| TO DO |
Extract only the lines from the start of the entries below to the line with "scene.render.fps = FPS", inclusive; omit every picture.
-- GIVEN RECORDS start --
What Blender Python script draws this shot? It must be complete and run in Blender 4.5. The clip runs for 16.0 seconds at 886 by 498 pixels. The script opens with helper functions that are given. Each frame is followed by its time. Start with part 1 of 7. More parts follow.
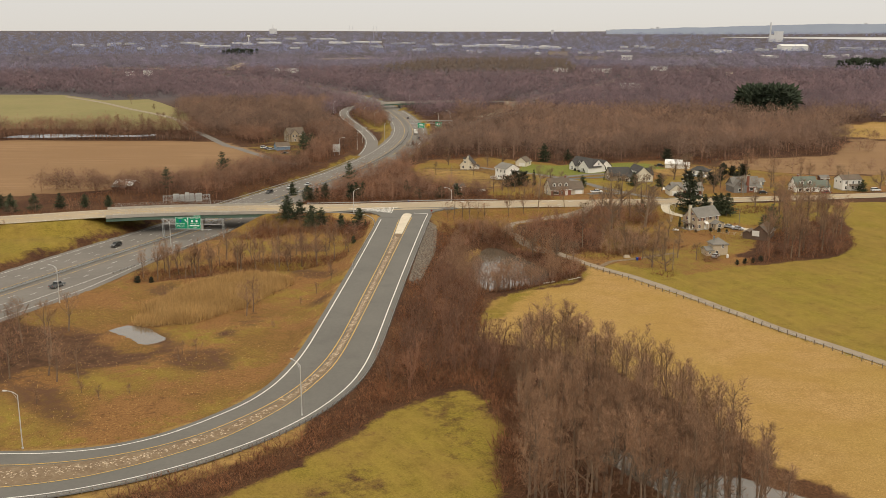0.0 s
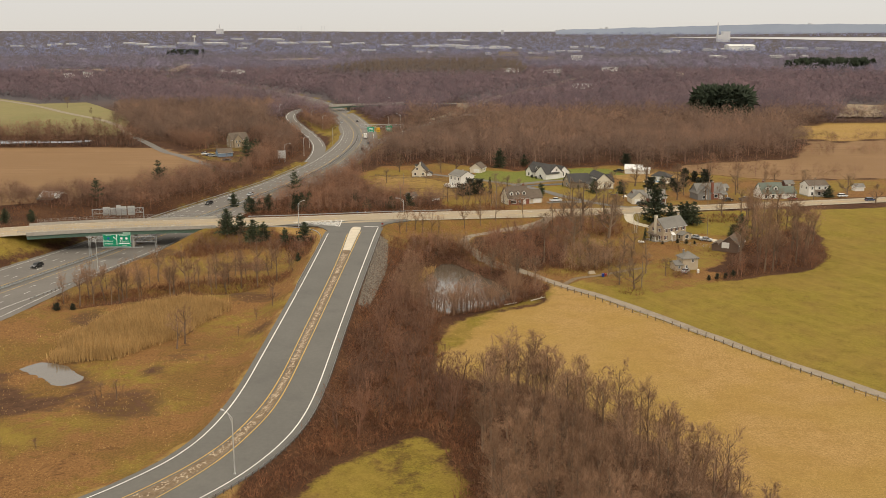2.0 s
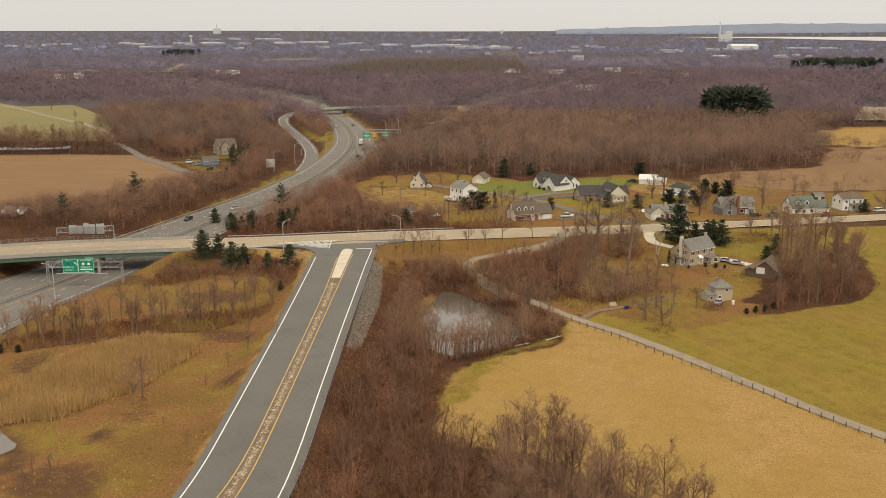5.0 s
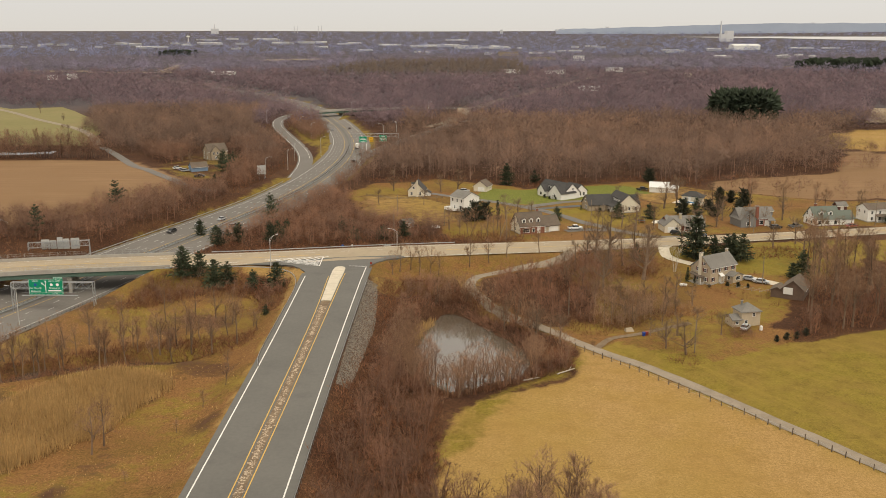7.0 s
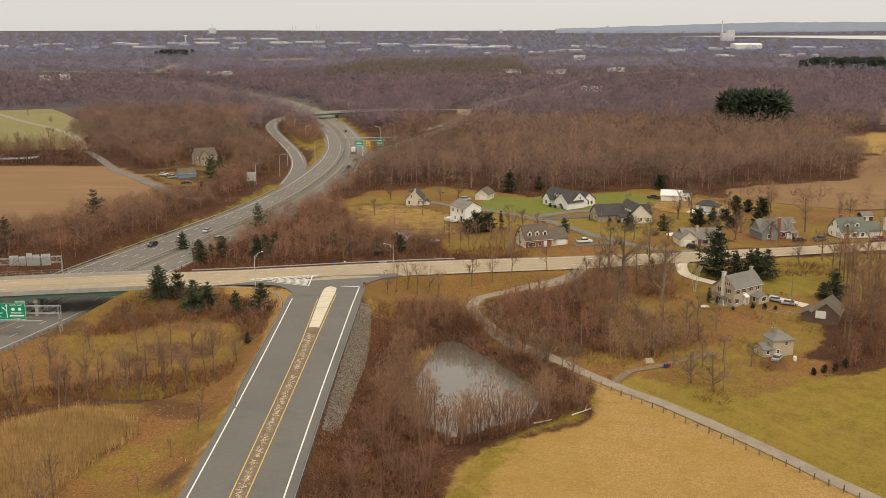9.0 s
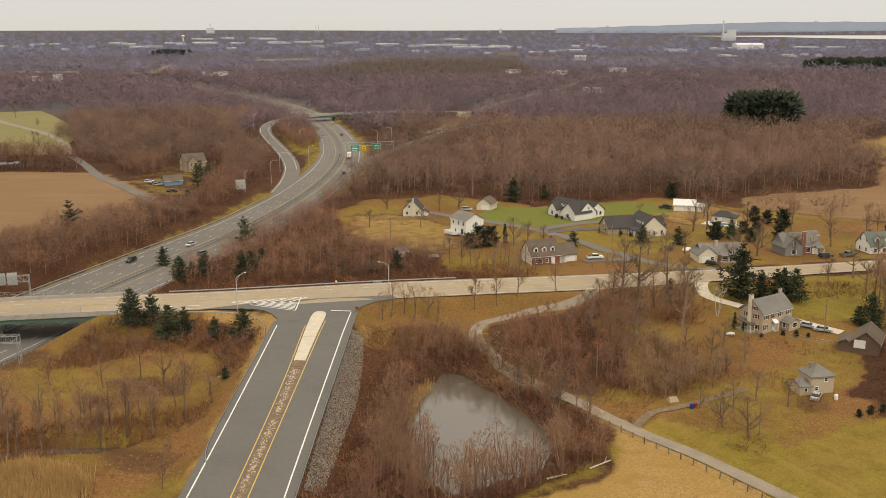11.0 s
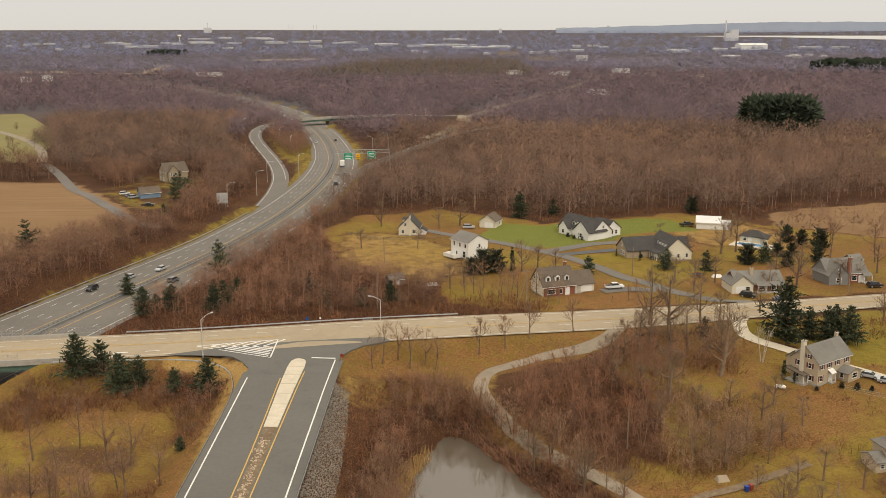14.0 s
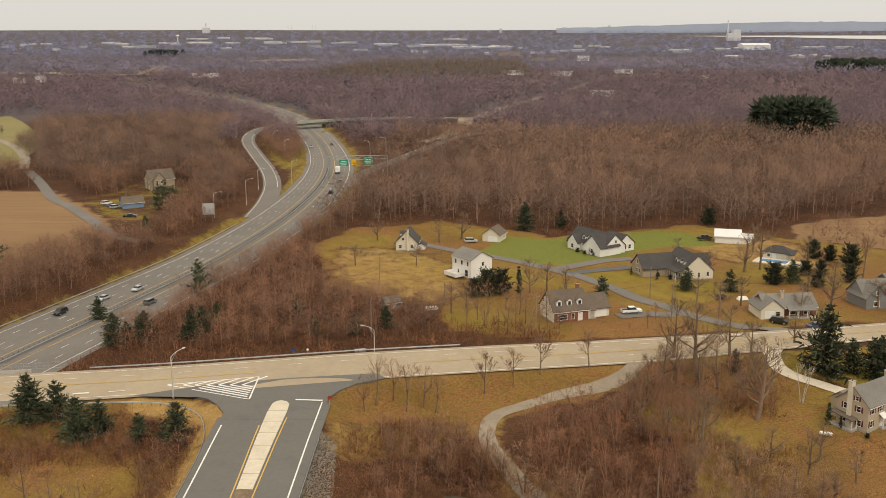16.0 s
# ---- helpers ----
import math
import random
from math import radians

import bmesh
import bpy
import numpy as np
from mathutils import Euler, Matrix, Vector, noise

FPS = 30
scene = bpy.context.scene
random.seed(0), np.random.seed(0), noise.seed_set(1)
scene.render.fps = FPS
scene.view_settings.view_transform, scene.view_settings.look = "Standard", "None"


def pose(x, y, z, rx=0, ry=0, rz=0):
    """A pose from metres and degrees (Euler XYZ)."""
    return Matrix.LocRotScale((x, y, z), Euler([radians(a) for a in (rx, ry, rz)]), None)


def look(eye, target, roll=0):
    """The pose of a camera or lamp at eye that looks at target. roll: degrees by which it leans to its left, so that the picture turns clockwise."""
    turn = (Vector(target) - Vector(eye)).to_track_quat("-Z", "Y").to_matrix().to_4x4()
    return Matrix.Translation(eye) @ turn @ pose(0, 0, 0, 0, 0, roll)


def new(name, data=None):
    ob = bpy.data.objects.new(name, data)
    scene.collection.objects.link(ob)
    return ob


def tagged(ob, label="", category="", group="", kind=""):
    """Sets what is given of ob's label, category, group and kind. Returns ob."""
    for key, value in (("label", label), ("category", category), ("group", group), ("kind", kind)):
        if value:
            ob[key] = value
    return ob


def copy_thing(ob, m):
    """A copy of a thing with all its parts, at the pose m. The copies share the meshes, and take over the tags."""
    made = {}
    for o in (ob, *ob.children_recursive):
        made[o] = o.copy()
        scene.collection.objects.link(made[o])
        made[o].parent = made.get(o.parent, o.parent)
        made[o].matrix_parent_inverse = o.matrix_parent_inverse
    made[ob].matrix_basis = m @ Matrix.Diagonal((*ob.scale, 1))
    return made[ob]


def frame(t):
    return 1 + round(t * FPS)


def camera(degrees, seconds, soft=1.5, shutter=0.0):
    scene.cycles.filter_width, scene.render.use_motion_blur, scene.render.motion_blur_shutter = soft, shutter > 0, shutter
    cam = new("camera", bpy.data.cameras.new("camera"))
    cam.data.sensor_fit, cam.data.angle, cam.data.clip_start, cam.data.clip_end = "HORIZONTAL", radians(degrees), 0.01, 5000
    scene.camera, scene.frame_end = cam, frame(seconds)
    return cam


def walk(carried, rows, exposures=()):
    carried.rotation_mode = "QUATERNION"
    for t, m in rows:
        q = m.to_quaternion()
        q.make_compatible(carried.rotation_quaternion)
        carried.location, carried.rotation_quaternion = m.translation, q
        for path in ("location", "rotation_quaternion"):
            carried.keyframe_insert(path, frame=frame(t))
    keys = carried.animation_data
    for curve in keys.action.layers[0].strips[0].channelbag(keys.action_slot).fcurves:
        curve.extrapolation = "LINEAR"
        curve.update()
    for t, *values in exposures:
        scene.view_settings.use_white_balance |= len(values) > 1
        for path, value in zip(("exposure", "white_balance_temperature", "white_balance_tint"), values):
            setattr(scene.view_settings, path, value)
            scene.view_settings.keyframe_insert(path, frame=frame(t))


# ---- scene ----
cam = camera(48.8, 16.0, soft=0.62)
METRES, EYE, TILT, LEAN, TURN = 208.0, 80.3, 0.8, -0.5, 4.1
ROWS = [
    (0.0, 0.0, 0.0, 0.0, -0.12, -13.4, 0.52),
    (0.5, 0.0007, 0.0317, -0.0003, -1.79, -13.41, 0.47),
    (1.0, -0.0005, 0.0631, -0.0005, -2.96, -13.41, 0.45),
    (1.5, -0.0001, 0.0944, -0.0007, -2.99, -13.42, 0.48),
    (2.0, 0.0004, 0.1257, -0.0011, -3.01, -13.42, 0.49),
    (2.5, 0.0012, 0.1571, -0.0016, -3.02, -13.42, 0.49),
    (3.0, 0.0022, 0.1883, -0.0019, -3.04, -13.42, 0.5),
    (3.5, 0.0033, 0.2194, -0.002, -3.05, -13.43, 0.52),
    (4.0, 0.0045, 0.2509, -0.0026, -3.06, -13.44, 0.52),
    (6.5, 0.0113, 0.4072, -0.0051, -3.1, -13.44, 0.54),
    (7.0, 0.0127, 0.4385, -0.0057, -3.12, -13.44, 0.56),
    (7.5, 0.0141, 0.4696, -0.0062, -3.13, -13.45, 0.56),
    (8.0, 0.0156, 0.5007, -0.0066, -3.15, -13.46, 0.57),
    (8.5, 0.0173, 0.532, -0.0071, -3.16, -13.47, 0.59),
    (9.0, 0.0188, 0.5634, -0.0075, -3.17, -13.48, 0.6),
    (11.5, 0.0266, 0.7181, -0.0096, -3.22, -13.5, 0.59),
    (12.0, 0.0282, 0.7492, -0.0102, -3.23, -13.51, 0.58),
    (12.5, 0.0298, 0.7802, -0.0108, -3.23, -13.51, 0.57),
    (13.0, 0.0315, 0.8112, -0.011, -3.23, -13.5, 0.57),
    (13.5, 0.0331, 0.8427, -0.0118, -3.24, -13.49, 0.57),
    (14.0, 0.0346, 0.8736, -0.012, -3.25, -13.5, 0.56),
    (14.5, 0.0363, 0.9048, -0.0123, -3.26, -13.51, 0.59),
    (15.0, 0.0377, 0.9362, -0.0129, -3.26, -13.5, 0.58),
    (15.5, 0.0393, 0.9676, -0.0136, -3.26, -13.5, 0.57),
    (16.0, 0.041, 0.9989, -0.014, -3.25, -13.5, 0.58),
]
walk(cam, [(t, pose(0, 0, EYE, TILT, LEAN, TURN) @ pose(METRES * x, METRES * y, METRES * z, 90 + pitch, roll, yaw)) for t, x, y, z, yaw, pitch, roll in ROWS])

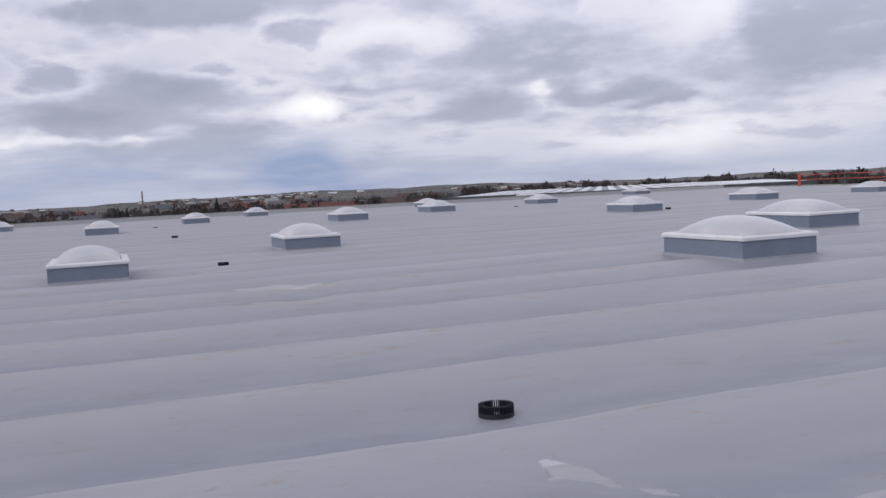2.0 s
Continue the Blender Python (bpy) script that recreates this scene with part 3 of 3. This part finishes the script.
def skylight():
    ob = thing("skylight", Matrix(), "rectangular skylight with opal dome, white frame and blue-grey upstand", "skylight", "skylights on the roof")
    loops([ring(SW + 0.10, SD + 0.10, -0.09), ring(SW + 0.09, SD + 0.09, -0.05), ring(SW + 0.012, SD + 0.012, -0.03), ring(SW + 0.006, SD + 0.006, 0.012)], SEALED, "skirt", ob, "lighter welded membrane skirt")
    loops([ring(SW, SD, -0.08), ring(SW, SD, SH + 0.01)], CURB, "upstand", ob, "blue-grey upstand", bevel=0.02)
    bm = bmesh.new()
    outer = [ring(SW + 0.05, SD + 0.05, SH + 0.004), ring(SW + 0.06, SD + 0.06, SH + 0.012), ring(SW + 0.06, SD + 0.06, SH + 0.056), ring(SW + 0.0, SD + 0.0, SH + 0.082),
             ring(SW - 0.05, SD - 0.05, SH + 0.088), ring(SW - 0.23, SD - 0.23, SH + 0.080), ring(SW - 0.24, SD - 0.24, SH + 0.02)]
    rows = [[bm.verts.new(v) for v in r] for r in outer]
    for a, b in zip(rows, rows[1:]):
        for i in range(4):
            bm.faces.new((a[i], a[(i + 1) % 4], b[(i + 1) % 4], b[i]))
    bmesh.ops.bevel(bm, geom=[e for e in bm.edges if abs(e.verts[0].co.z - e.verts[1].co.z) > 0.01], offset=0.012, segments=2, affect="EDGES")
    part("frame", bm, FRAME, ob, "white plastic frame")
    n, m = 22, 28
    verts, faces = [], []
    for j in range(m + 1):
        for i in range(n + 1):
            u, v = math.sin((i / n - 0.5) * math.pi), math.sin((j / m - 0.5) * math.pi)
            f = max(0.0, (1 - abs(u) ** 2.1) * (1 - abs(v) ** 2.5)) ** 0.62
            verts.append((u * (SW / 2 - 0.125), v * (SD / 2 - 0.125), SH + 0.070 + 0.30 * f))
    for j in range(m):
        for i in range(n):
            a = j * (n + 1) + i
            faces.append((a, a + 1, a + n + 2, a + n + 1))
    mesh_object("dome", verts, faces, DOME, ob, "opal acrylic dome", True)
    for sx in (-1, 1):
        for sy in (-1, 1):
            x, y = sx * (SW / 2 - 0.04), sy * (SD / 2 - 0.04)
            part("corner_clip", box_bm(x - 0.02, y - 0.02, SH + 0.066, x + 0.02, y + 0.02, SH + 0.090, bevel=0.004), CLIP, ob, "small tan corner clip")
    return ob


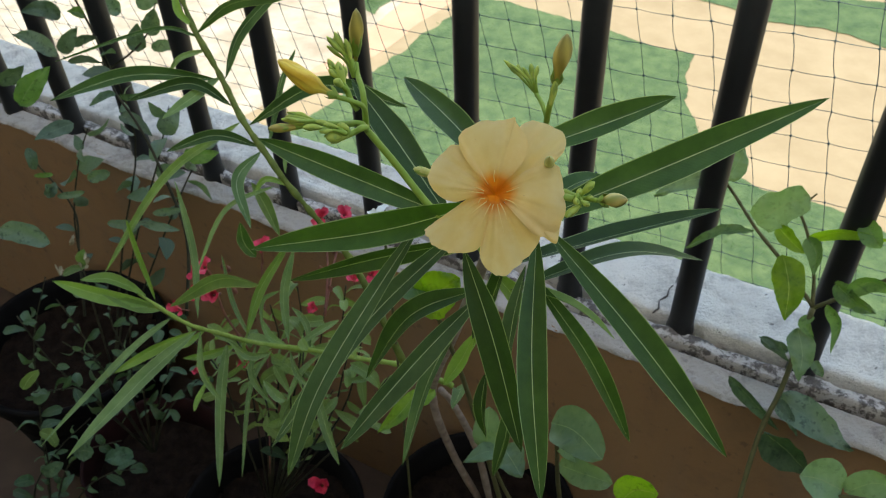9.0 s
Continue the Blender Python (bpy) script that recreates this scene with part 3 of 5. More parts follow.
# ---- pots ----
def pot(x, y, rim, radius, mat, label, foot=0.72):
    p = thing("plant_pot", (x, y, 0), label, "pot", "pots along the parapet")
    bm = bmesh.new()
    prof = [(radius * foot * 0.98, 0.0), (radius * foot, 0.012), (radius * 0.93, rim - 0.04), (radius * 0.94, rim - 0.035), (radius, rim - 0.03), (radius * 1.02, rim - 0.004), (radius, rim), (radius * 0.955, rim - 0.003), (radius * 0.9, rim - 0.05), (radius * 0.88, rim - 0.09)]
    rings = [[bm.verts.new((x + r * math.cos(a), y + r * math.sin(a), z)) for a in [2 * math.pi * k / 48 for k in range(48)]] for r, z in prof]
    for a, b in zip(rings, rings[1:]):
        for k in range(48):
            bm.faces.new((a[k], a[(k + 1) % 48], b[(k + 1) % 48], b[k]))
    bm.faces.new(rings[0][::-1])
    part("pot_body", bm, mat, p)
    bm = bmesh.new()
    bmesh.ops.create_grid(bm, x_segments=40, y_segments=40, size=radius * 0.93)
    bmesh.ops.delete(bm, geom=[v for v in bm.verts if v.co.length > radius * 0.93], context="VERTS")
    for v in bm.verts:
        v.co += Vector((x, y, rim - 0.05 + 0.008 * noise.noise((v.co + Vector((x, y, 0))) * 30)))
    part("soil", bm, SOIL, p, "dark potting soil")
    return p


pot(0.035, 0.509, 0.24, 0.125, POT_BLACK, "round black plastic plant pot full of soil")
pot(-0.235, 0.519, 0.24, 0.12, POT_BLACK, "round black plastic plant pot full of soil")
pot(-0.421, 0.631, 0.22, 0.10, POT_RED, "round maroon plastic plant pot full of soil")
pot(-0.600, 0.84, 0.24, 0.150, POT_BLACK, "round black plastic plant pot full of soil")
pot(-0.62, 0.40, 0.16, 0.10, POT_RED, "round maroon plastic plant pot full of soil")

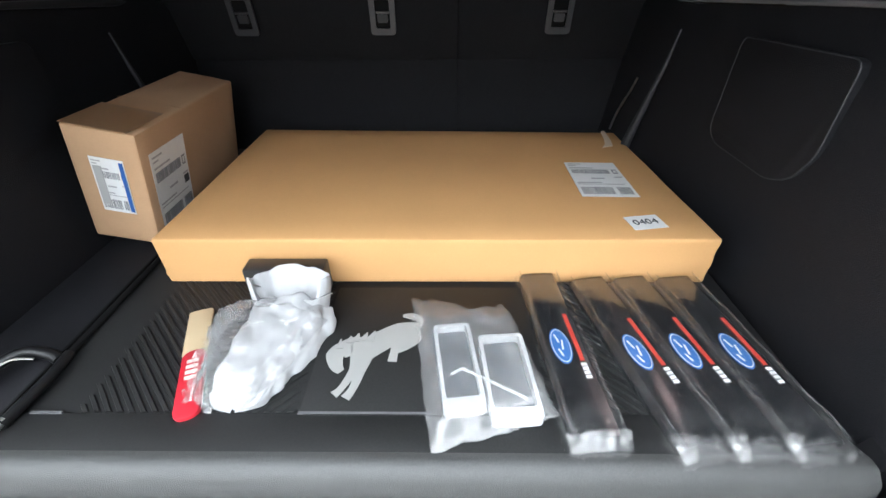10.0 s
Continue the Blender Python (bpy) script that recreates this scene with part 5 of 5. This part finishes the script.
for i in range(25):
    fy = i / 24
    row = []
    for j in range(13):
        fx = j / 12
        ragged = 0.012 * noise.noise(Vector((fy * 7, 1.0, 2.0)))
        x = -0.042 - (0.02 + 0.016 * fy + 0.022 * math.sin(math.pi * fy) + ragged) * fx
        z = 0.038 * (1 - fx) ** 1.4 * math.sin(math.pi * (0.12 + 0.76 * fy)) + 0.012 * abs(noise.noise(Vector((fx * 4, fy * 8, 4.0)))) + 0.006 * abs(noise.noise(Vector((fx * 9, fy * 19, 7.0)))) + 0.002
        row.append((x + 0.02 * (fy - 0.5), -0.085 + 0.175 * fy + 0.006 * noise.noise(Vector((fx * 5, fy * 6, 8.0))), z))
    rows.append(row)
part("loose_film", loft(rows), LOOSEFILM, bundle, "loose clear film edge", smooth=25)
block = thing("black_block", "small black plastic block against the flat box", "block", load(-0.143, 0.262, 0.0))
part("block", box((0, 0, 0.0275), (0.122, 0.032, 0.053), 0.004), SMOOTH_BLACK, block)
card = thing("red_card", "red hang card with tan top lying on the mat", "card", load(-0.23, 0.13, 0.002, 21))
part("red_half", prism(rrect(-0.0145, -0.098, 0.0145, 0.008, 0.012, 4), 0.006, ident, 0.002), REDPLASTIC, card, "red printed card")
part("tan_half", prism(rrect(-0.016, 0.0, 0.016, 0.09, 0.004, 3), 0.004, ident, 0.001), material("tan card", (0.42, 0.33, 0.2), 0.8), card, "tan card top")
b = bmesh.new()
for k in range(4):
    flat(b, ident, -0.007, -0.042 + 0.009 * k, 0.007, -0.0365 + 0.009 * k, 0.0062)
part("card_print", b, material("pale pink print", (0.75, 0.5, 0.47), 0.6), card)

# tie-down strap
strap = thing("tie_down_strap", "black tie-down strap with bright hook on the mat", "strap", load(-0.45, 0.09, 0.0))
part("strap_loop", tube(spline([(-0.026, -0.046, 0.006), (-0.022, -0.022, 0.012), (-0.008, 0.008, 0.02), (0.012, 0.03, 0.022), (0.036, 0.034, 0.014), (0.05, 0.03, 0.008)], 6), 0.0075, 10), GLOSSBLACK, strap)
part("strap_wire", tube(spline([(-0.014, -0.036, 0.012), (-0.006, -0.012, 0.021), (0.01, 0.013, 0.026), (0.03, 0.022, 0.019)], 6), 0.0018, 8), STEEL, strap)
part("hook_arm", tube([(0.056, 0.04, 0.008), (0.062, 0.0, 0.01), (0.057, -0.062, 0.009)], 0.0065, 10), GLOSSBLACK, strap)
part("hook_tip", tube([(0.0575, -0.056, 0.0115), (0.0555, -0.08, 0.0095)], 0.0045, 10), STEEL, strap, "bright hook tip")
-- GIVEN RECORDS end --
| FINAL RESULT |
What Blender Python script draws this shot? It must be complete and run in Blender 4.5. The clip runs for 16.0 seconds at 886 by 498 pixels. The script opens with helper functions that are given. Each frame is followed by its time. Start with part 1 of 7. More parts follow.
0.0 s
2.0 s
5.0 s
7.0 s
9.0 s
11.0 s
14.0 s
16.0 s
# ---- helpers ----
import math
import random
from math import radians

import bmesh
import bpy
import numpy as np
from mathutils import Euler, Matrix, Vector, noise

FPS = 30
scene = bpy.context.scene
random.seed(0), np.random.seed(0), noise.seed_set(1)
scene.render.fps = FPS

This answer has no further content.